In my room, I hurry onto the fire escape that I’ve turned into a balcony, complete with a chair and a potted plant. With my room lights off, the city comes alive, sparkling like it’s made of glittering jewels. I’ve lived here my whole life but so much of it is still a mystery to me. I never have time to explore, being almost as much of a prisoner to my mother’s mental illness as she is.
My eyes scan the nearby buildings, looking for the person I seek. It seems like he won’t show up for the third night in a row, and when the air turns chilly, I turn to head back in.
Then a flash of motion catches my eye. He’s back, once again dressed all in black, scaling the building across from mine as if he’s Spiderman. I know he’s breaking into apartments and stealing, but I don’t have much sympathy for my mega-rich neighbors. They don’t care at all about me, or my mother, or anyone else.
I grab my grandma’s opera glasses and hold them up, smiling after he comes into focus. His hands easily find the windowsills and balcony edges while his powerful muscles pull him up with ease. One moment he’s clinging to a sliding door, the next, he’s in the dark apartment.
I hold my breath as I wait for him to reappear, relieved I didn’t miss my one bit of excitement.
Chapter 2
Finn
There’s no reason to keep doing this. I have far more than I need in life, and yet, something’s missing. I don’t have everything I want, and yet, infuriatingly, I can’t figure out what the missing piece is.
A year before, now I was at a party being thrown by a man I despised. This man had been embezzling from the investment firm that paid him a seven-figure salary, which had caused dozens of families to lose their retirement funds. Sick of his braying laughter, I’d wandered into the private part of his lavish home and lifted a few of his watches out of spite. It had been a high like no other.
People like to say their things are priceless, but everything has a price. I sold the watches, then left the money in his hapless victims’ mailboxes in plain brown envelopes. It was a happy ending for everyone who deserved one. After doing that, I was hooked. It felt like I’d finally found a use for all these muscles, one that was far more thrilling and rewarding than pushing paper as a business executive.
Now I’m working in an upscale apartment building for the third night in a row. The original mark was one of my company’s shareholders, a man whose wrongdoings are too many to list. Normally, I wouldn’t return to the same building twice, ever, let alone the very next day. But the previous night, I’d noticed someone watching me from a building across the way.
Slipping behind some curtains, I’d found her through my binoculars, straining to see where I’d gone. She had leaned so far over the edge of her fire escape to look for me that I’d held my breath, thinking she’d fall.

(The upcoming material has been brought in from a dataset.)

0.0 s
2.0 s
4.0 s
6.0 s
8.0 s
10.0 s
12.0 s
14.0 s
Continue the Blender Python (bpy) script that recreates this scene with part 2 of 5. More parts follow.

Long, lustrous hair fluttered all around her in the breeze and even though it should have been impossible, she seemed to find me in the dark apartment, locking her intent gaze directly where I stood behind the curtain.
And yet, no one had called the police, so I was intrigued enough to go back the next night. Seeing her peering through old fashioned opera glasses made me laugh, but I made sure to put on a bit of a show for her. As I watched her from a new hiding place, I took in the lush curves beneath her thin nightgown, which clung to her as she leaned over the edge of the fire escape.